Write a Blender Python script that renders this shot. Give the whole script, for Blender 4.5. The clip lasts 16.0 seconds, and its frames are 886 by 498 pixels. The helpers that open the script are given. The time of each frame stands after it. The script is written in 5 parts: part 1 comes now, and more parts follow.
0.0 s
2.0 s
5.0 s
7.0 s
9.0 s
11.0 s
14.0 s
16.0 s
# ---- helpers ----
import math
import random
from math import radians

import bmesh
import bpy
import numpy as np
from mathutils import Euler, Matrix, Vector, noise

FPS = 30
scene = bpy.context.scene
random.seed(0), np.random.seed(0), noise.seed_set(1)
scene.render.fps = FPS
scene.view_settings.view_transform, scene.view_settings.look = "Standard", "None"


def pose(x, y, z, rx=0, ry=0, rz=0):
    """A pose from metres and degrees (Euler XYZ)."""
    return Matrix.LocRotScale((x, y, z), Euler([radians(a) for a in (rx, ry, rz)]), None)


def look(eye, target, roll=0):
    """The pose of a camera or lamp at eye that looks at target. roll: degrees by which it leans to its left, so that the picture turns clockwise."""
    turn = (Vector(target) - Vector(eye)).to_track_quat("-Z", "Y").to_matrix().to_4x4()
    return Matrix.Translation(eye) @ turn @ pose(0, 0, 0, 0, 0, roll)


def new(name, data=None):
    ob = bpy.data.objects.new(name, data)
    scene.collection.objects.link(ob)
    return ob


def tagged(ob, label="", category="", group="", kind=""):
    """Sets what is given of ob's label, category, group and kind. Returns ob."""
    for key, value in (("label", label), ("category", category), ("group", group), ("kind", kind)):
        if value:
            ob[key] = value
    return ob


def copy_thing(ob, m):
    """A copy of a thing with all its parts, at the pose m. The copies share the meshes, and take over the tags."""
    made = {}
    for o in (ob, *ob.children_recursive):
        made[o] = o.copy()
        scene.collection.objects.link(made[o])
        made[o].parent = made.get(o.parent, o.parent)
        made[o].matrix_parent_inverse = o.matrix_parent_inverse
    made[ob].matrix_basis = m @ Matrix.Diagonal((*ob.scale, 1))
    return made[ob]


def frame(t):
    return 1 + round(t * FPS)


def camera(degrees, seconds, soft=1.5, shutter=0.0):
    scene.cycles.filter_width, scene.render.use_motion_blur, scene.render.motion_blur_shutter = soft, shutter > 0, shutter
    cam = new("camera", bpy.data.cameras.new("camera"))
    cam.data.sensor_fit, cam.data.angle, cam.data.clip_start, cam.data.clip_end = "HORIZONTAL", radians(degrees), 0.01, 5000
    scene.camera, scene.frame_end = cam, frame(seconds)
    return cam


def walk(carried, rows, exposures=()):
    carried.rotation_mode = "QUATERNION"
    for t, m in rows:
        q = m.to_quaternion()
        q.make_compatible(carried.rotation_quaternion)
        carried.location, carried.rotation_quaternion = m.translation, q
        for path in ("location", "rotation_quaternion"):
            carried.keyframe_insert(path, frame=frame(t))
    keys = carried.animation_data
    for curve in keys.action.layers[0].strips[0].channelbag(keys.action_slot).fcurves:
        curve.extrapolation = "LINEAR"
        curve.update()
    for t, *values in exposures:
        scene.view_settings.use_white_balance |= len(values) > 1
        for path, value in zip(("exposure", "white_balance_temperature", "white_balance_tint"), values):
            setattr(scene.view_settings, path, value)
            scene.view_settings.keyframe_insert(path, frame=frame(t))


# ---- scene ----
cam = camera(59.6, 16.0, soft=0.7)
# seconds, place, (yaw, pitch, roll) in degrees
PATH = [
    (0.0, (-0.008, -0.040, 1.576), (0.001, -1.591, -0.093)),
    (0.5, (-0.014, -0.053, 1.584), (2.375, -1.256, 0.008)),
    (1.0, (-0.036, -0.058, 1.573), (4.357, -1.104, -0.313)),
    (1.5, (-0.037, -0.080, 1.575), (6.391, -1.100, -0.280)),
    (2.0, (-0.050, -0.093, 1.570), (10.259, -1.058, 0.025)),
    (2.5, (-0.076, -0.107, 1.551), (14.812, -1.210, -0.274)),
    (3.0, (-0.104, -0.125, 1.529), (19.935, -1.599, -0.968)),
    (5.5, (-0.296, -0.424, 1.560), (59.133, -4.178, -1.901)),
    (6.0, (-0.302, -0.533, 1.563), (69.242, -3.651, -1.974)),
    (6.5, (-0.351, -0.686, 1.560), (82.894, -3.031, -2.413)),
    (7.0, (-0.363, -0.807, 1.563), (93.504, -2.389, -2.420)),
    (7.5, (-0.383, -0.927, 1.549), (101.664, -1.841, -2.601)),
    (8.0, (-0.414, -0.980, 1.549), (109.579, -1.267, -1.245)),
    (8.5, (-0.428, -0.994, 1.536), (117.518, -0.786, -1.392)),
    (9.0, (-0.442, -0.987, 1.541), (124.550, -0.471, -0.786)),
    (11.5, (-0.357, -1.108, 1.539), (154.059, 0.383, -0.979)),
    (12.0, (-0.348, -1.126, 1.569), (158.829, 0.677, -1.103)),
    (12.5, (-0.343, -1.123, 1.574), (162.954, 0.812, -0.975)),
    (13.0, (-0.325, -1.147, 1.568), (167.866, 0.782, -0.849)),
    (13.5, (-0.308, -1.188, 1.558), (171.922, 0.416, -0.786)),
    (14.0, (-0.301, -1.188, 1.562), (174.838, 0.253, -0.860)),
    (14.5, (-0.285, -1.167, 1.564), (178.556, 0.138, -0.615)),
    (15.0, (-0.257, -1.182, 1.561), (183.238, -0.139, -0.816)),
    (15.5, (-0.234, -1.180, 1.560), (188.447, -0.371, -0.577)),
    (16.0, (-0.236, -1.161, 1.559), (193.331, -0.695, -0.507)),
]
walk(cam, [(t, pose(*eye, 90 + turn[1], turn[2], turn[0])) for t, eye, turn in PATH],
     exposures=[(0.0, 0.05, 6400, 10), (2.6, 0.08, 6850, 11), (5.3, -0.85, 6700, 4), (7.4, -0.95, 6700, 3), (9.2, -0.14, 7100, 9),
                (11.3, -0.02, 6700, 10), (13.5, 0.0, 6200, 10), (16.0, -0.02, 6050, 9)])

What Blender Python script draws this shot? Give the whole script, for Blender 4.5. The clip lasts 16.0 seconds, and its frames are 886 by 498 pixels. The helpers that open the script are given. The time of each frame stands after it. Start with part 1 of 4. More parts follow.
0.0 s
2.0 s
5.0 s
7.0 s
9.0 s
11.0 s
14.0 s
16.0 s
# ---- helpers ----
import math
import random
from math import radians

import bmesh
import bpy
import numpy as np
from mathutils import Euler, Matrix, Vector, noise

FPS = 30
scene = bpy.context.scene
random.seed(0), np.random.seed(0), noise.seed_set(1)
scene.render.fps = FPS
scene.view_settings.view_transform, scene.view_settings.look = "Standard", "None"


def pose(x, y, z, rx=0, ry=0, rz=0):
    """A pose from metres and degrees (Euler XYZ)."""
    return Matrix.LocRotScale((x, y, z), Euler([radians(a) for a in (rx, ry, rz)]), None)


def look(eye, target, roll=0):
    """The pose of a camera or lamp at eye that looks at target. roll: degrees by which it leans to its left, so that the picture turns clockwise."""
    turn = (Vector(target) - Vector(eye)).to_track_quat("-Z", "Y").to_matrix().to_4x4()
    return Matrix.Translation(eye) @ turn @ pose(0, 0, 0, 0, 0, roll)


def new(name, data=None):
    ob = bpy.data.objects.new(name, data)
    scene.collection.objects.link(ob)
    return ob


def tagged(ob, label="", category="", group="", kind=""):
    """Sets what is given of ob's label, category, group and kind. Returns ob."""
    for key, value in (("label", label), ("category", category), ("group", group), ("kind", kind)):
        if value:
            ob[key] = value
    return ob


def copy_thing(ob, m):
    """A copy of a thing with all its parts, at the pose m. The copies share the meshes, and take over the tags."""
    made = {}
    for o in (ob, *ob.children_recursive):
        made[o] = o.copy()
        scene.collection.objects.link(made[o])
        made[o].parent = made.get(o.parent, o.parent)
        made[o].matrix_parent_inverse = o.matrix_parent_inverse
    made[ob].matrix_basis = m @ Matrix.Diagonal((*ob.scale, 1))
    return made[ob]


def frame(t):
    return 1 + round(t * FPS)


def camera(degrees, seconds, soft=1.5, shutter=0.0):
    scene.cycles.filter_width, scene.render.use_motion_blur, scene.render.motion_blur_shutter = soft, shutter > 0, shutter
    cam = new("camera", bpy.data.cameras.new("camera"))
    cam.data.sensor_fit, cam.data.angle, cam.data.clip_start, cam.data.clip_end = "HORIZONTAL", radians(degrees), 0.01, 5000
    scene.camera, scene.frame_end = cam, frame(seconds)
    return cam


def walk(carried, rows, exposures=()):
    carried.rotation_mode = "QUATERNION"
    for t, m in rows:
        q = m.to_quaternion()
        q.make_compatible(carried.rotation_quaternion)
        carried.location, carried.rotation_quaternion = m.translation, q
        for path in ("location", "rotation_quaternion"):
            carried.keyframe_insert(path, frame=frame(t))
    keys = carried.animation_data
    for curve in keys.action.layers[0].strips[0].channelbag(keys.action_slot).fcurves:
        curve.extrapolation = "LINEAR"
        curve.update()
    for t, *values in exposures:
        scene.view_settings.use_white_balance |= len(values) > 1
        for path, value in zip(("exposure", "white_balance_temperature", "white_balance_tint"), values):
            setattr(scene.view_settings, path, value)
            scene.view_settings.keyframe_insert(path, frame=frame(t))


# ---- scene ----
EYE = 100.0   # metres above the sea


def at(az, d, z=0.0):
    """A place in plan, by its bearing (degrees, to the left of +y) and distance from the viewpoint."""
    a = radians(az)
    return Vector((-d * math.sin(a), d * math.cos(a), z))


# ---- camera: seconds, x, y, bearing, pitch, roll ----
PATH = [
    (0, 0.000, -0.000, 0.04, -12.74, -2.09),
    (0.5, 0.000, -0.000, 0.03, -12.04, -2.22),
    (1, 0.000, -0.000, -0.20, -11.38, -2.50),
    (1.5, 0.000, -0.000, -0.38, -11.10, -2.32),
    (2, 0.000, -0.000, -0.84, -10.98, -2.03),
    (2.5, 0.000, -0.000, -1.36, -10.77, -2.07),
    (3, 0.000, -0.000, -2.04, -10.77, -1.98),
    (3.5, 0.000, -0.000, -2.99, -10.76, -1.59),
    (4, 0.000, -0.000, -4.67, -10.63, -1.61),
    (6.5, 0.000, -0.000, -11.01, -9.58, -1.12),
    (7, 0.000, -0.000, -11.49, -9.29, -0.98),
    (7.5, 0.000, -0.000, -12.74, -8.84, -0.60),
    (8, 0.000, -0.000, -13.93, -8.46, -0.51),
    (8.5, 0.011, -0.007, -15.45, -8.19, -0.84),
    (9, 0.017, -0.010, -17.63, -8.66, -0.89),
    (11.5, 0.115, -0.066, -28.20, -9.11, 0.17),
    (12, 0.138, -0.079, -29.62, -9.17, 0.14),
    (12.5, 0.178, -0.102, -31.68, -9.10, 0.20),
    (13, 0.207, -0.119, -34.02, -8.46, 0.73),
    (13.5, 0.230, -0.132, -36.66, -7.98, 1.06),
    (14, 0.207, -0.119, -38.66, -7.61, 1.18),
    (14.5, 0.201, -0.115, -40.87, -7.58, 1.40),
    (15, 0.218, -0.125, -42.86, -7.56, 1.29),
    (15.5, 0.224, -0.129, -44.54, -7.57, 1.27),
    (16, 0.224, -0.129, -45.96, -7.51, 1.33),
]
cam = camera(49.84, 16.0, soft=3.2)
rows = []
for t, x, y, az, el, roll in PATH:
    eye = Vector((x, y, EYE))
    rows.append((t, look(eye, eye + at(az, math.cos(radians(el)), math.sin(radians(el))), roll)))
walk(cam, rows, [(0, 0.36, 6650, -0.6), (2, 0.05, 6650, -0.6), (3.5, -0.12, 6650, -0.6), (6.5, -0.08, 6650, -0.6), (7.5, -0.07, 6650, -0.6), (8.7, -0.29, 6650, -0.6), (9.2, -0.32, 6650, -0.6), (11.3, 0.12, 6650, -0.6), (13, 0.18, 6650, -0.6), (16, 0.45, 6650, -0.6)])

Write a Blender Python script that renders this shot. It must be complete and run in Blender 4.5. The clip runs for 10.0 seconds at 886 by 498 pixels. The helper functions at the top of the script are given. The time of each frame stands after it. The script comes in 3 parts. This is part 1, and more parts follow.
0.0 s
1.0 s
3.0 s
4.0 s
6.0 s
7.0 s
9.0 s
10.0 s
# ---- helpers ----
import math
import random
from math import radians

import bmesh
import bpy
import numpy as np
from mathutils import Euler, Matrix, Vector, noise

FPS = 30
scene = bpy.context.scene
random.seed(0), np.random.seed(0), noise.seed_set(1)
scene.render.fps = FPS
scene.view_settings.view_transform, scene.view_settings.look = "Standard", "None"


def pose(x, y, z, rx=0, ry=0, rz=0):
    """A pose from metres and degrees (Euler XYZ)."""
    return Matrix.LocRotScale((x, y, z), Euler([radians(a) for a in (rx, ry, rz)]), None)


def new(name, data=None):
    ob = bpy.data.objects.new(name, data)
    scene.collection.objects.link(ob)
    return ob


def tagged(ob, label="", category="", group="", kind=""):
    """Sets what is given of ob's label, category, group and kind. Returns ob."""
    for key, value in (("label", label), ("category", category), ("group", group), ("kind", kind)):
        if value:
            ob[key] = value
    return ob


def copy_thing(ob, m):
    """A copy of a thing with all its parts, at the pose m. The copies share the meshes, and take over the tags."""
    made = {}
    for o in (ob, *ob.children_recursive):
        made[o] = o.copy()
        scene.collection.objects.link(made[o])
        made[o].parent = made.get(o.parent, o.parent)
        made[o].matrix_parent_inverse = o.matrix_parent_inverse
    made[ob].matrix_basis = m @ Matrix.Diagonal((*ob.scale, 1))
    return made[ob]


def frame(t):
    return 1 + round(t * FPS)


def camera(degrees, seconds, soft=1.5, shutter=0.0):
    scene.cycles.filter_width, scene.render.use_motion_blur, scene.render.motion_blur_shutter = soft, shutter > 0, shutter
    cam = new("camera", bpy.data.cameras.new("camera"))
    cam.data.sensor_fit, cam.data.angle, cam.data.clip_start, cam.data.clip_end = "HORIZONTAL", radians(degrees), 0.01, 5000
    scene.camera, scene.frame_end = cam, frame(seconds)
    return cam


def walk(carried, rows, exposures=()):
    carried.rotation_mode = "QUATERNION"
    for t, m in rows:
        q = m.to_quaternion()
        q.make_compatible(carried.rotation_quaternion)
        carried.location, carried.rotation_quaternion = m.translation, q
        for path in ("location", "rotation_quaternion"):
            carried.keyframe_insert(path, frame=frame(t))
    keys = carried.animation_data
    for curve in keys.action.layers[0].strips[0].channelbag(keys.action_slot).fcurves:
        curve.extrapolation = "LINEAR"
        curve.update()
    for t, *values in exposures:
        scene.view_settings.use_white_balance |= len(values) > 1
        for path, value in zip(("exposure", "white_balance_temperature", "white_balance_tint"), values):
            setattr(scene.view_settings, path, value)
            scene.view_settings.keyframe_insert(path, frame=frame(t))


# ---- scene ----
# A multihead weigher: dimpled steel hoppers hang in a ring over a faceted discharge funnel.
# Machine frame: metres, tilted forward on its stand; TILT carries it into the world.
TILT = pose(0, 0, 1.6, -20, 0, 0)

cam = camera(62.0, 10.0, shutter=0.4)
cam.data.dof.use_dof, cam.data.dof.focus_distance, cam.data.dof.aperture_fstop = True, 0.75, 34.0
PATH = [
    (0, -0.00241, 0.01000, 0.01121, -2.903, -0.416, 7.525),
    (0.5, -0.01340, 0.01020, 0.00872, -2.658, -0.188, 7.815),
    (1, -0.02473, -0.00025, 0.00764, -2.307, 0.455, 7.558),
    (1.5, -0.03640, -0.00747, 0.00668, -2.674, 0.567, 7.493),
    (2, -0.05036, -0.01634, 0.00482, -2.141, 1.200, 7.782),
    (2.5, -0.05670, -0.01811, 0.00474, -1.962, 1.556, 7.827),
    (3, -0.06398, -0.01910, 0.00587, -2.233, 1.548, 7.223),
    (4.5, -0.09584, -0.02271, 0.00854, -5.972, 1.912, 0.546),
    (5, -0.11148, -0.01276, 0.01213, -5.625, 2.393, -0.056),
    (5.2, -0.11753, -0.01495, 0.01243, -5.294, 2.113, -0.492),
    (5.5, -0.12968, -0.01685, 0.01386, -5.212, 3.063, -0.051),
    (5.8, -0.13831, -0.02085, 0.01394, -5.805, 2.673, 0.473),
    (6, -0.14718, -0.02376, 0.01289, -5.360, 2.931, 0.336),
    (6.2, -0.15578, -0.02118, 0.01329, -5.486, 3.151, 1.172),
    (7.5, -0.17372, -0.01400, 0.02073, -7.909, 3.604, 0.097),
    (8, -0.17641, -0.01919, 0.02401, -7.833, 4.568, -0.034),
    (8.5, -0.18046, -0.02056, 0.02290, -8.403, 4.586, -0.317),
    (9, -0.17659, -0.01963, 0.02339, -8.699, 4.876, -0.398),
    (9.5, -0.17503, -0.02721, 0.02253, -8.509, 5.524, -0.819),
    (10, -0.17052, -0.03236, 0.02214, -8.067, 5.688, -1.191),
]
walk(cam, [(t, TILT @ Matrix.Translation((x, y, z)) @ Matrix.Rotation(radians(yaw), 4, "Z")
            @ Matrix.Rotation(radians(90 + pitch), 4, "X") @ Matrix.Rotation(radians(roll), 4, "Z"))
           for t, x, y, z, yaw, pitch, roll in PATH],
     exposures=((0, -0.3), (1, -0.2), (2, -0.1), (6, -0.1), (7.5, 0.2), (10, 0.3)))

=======

Find the lines that include the string "comes", then copy each of them.

Write a Blender Python script that renders this shot. Give the whole script, for Blender 4.5. The clip lasts 16.0 seconds, and its frames are 886 by 498 pixels. The helpers that open the script are given. The time of each frame stands after it. The script is written in 5 parts: part 1 comes now, and more parts follow.
Write a Blender Python script that renders this shot. It must be complete and run in Blender 4.5. The clip runs for 10.0 seconds at 886 by 498 pixels. The helper functions at the top of the script are given. The time of each frame stands after it. The script comes in 3 parts. This is part 1, and more parts follow.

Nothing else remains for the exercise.